Scientists using the Hubble Space Telescope have discovered a new moon of the dwarf planet Pluto. NASA made the announcment on July 20, 2011, which coincidentally is the anniversary of the first human steps on Earth’s moon in 1969.
Pluto’s new moon – the fourth known for the planet – is temporarily called P4. It has an estimated diameter of only about 8 to 21 miles (13 to 34 km), making it the smallest Plutonian moon. This brings the total to four known moons orbiting Pluto, which scientists classified as a planet in our solar system until 1996 when it was demoted to dwarf planet status by the International Astronomical Union. Mark Showalter of the SETI Institute in Mountain View, Calif., who led the observing program with Hubble, said:
I find it remarkable that Hubble’s cameras enabled us to see such a tiny object so clearly from a distance of more than 3 billion miles (5 billion km).
This newly discovered, tiny moon of Pluto emerged from recent mapping work done by the Hubble Space Telescope to support NASA’s New Horizons mission to explore Pluto.
In a May 2011 interview with EarthSky, Dr. Alan Stern – principal investigator of the New Horizons mission – described mission goals
We’re going on New Horizons not to rewrite the textbooks, but to write the textbooks for the first time about how dwarf planets work, how they operate, how their geology behaves, how they evolved through time, what their moons are like. It’s really going to be revolutionary.
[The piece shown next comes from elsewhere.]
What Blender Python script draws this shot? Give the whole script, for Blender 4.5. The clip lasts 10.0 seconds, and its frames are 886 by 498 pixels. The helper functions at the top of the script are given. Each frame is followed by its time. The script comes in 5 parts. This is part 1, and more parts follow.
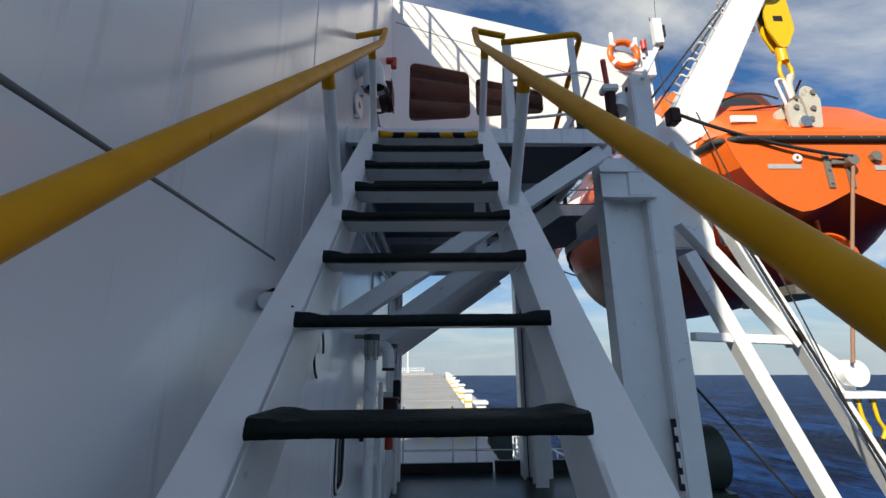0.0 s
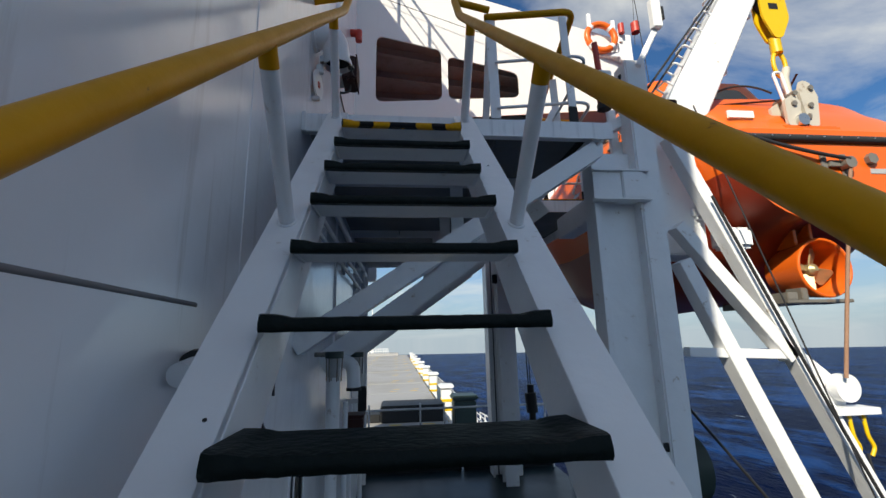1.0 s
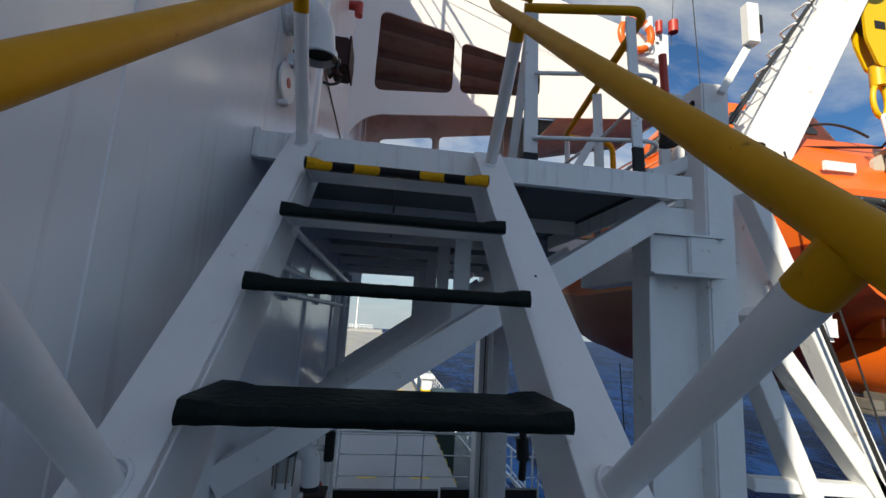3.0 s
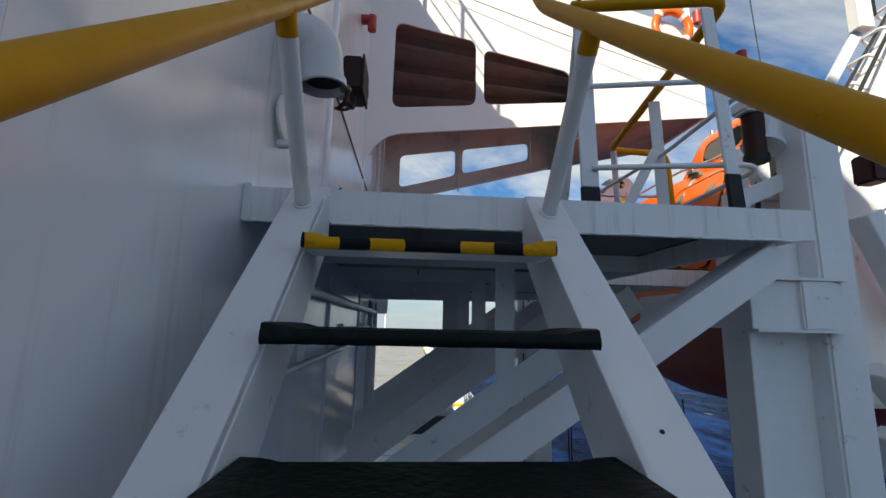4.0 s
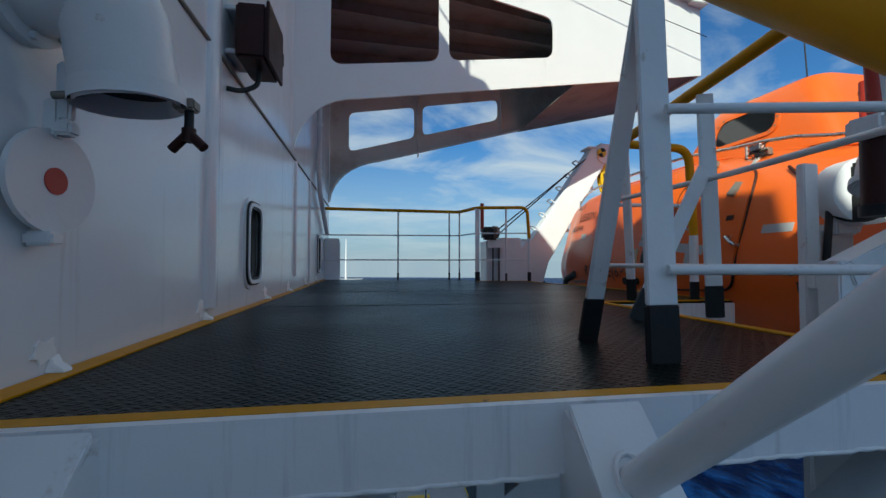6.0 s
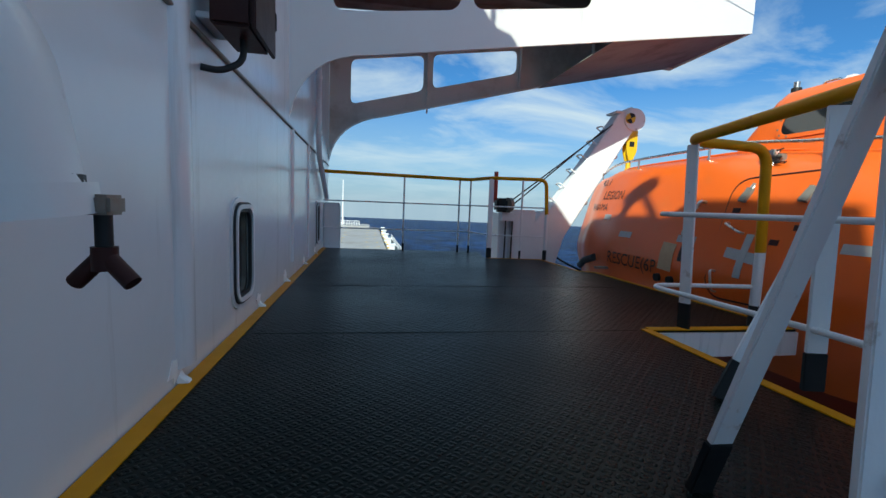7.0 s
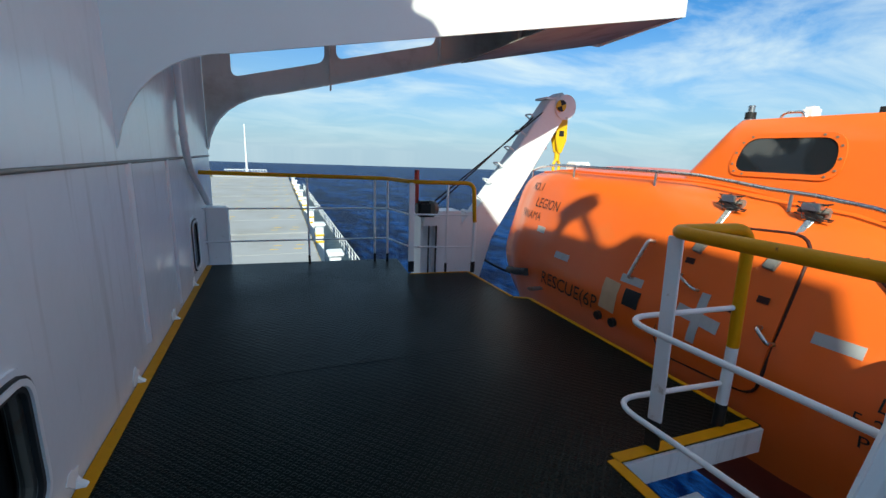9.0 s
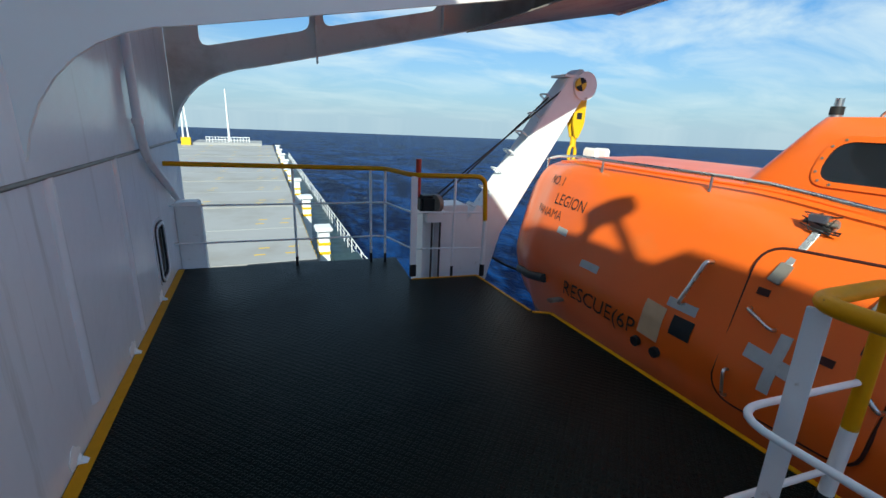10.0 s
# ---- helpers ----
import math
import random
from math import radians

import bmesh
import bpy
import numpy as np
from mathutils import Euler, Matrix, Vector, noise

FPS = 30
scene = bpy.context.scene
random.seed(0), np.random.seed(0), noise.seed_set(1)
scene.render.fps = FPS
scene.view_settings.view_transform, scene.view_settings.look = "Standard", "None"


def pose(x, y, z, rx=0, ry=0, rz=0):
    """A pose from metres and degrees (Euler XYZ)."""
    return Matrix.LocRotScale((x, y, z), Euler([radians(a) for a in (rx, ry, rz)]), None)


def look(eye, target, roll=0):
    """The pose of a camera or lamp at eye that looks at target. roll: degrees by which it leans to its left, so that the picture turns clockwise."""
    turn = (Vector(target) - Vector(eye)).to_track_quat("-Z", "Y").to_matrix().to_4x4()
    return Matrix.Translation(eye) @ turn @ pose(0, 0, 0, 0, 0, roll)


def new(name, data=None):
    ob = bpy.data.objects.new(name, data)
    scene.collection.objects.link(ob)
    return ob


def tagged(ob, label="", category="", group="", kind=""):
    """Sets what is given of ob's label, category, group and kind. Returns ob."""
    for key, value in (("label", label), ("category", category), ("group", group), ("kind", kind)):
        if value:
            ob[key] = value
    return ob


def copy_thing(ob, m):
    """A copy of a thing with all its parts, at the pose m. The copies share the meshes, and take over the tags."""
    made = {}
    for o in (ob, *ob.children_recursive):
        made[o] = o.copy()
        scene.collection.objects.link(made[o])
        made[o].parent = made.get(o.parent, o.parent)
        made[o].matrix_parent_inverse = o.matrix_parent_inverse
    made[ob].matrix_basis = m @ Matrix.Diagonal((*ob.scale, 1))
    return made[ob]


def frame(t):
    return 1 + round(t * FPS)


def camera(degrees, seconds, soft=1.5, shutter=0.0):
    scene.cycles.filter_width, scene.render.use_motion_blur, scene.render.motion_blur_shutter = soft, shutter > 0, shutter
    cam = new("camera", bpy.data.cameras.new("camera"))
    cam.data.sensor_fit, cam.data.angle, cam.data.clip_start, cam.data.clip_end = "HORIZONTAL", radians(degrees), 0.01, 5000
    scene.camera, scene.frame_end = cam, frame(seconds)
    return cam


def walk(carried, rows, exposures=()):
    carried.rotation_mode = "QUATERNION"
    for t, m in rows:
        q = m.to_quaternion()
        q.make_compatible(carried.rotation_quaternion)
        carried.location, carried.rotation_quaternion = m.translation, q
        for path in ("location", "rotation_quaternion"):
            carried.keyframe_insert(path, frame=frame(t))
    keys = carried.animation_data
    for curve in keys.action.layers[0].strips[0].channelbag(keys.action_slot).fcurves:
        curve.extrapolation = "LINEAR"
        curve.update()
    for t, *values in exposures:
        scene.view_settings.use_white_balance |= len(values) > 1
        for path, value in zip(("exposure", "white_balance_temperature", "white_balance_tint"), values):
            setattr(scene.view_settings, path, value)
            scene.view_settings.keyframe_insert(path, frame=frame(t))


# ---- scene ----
cam = camera(91.9, 10.0)
PATH = [
    (0, (0.176, -0.415, -1.796), (0.225, 1.521, -1.294), -0.6),
    (0.5, (0.172, -0.231, -1.618), (0.241, 1.721, -1.19), -0.5),
    (1, (0.119, -0.02, -1.49), (0.332, 1.926, -1.081), -1.3),
    (1.5, (0.152, 0.149, -1.315), (0.466, 2.078, -0.888), -1.2),
    (2, (0.167, 0.303, -1.15), (0.474, 2.244, -0.776), -0.8),
    (2.5, (0.129, 0.539, -1.004), (0.4, 2.499, -0.715), 2.7),
    (2.7, (0.134, 0.614, -0.911), (0.412, 2.572, -0.612), 3.5),
    (4, (0.098, 1.146, -0.46), (0.24, 3.113, -0.126), 1.3),
    (4.5, (0.153, 1.329, -0.265), (0.293, 3.306, 0.001), 1.1),
    (5, (0.141, 1.518, -0.122), (0.361, 3.495, 0.086), 0.4),
    (5.5, (0.168, 1.691, 0.075), (0.497, 3.656, 0.259), -0.4),
    (5.7, (0.203, 1.808, 0.135), (0.527, 3.775, 0.292), -0.6),
    (6.8, (0.07, 2.337, 0.555), (0.42, 4.296, 0.36), 2.6),
    (7, (0.093, 2.421, 0.612), (0.439, 4.38, 0.412), 2.2),
    (7.5, (0.126, 2.595, 0.783), (0.523, 4.539, 0.534), 1.3),
    (8, (0.179, 2.797, 0.997), (0.897, 4.635, 0.671), 3.5),
    (8.5, (0.231, 2.997, 1.17), (0.992, 4.798, 0.752), 3.0),
    (9, (0.253, 3.188, 1.278), (0.959, 5.007, 0.839), 2.0),
    (9.5, (0.239, 3.497, 1.452), (0.999, 5.271, 0.927), 2.3),
    (10, (0.303, 3.814, 1.452), (1.051, 5.578, 0.878), 2.5),
]
walk(cam, [(t, look(eye, target, roll)) for t, eye, target, roll in PATH],
     exposures=[(0, 0.27, 7150, 6), (2.5, 0.22, 7350, 5), (4.5, 0.46, 7550, 3), (5.5, -0.02, 6700, -2), (7.0, 0.24, 6150, -5), (8.5, 0.44, 6250, -6), (10, 0.44, 6300, -6)])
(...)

NASA’s Hubble Space Telescope was used to discover three of the four moons of Pluto – Nix, Hydra, and now P4. Pluto’s largest moon, Charon, was first resolved by Hubble as well. The fourth moon discovered, P4, appeared as a very faint smudge in Hubble images from 2006, but it was ignored because it was drowned out by what’s called a diffraction spike, an error in imaging.